Good news for South Africans buying a new car
The latest WeBuyCars results revealed that the price of secondhand cars in South Africa declined over the last six months, which is good news for consumers.
On Monday, 18 May 2026, WeBuyCars released its consolidated interim results for the six months ended 31 March 2026.
It increased revenue by 7.8% to R14.2 billion, it bought and sold more cars, and it increased its parking bays by 31% to 15,614.
However, earnings were down, and net cash generated from operating activities declined 77% to R65 million.
The reason WeBuyCars struggled to improve its bottom line is increased competition from affordable Chinese cars in South Africa.
South Africa’s new vehicle market grew 15.7% in the 2025 calendar year, driven by the aggressive rise of competitively priced Chinese brands.
Brands like Chery, GWM, Haval, Jetour, BYD, and Omoda have captured significant market share through attractive pricing and compelling finance offerings.
These cars are so aggressively priced that people can now buy a new vehicle rather than a secondhand one.
Traditional manufacturers, in an attempt to regain lost ground, responded in kind, further intensifying price competition and compressing the value differential.
WeBuyCars explained that the current strength of the new-vehicle market continues to put pressure on margins across the used-vehicle sector.
The situation has reached such a level that WeBuyCars and other secondhand car dealerships have been forced to cut prices.
“To maintain liquidity and ensure healthy inventory turns, the selling prices of the group’s inventories were adjusted downwards,” WeBuyCars said.
The company explained that this was a proactive and necessary response, but one that placed further pressure on the group’s margins.

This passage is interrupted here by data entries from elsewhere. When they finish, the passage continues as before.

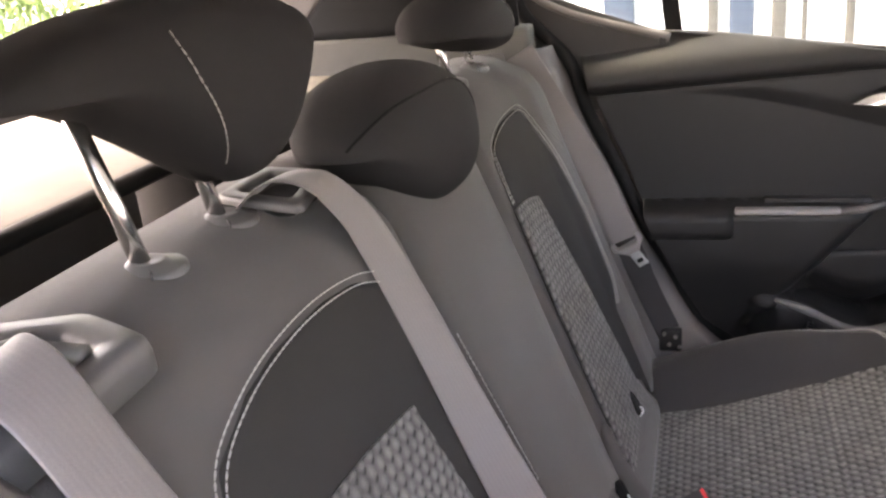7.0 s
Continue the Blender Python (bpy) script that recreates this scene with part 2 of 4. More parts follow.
def loft(rings, cap=True):
    """Closed rings of equal length joined into a body."""
    m = len(rings[0])
    verts = [p for r in rings for p in r]
    faces = []
    for k in range(len(rings) - 1):
        for i in range(m):
            a, b = k * m + i, k * m + (i + 1) % m
            faces.append((a, b, b + m, a + m))
    if cap:
        faces.append(tuple(reversed(range(m))))
        faces.append(tuple((len(rings) - 1) * m + i for i in range(m)))
    return verts, faces, None


def spline(points, n):
    """A smooth curve of n + 1 points through a few control points."""
    pts = [np.array(p, float) for p in points]
    pts = [2 * pts[0] - pts[1]] + pts + [2 * pts[-1] - pts[-2]]
    out = []
    segs = len(pts) - 3
    for k in range(n + 1):
        s = min(k / n * segs, segs - 1e-6)
        i, t = int(s), s - int(s)
        a, b, c, d = pts[i:i + 4]
        out.append(0.5 * ((2 * b) + (c - a) * t + (2 * a - 5 * b + 4 * c - d) * t * t + (3 * b - a - 3 * c + d) * t ** 3))
    return out


def tube(path, r, sides=10, taper=None):
    path = [Vector(p) for p in path]
    rings = []
    for i, p in enumerate(path):
        d = (path[min(i + 1, len(path) - 1)] - path[max(i - 1, 0)]).normalized()
        a = d.orthogonal().normalized() if i == 0 else (a - d * a.dot(d)).normalized()
        b = d.cross(a)
        rr = r * (taper(i / (len(path) - 1)) if taper else 1)
        rings.append([p + (a * math.cos(2 * math.pi * k / sides) + b * math.sin(2 * math.pi * k / sides)) * rr for k in range(sides)])
    return loft(rings)


def joined(pieces):
    V, F = [], []
    for v, f, _ in pieces:
        o = len(V)
        V += [tuple(p) for p in v]
        F += [tuple(o + k for k in q) for q in f]
    return V, F, None


def box(x0, x1, y0, y1, z0, z1, r=0.004, seg=2):
    bm = bmesh.new()
    bmesh.ops.create_cube(bm, size=1)
    for v in bm.verts:
        v.co = ((x0 + x1) / 2 + v.co.x * (x1 - x0), (y0 + y1) / 2 + v.co.y * (y1 - y0), (z0 + z1) / 2 + v.co.z * (z1 - z0))
    if r:
        bmesh.ops.bevel(bm, geom=bm.edges[:], offset=r, segments=seg, profile=0.6, affect="EDGES")
    return bm


def turned(bm, m):
    bmesh.ops.transform(bm, matrix=m, verts=bm.verts)
    return bm


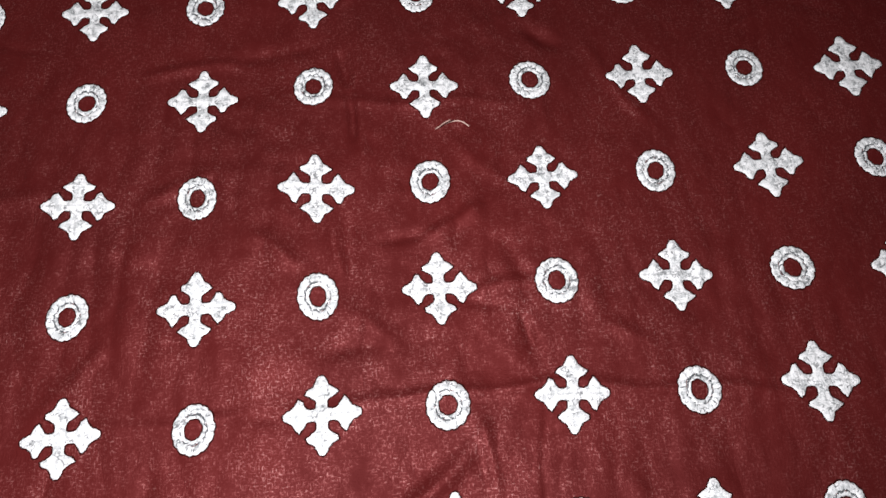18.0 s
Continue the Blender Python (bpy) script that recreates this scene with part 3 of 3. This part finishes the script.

Although it is bad news for WeBuyCars in the short term, it is good news for consumers looking to buy a new or secondhand car.
Analyst opinion about WeBuyCars

Cobus Potgieter, Chief Investment Officer and Portfolio Manager at SouthernCross Capital, said WeBuyCars’ results were disappointing.
He said the market expected WeBuyCars to grow revenue by around 11%, but it delivered only 7.8%.
He said that despite the worse-than-expected results, the WeBuyCars share price increased significantly on Monday.
This means that, relative to the interim results statement, it’s perhaps not as painful as expected.
Potgieter explained that WeBuyCars’ business is cyclical, and that the influx of the affordable Chinese cars forms part of the current cycle.
“Asian brands are disrupting the market, affecting turnover and the ability to command a premium for these used vehicles,” he said.
“However, ultimately, these new Chinese cars will become the new feedstock in the WeBuyCars business model.”
“In the medium term, the new cars will age. Over time, when the consumer comes under pressure again, they will shift back to used vehicles.”
He added that in the long term, WeBuyCars is such a strong business and is so well-positioned that it is unlikely to face real competition from the likes of Weelee.
“There is still significant consolidation happening in the dealership space, and this is a business that does better the bigger it gets. The scale just benefits them,” he said.
“WeBuyCars continues to invest in the business. They’re opening another Supermarket in Bloemfontein in the coming period.”
Potgieter said that investors must be cognizant of the risks, and if they are trying to time the market, this might be a bad point in the cycle for this business.
“Ultimately, though, it’s not the end of the party. The rating is quite reasonable at the moment, so it’s perhaps still not a bad entry point,” he said.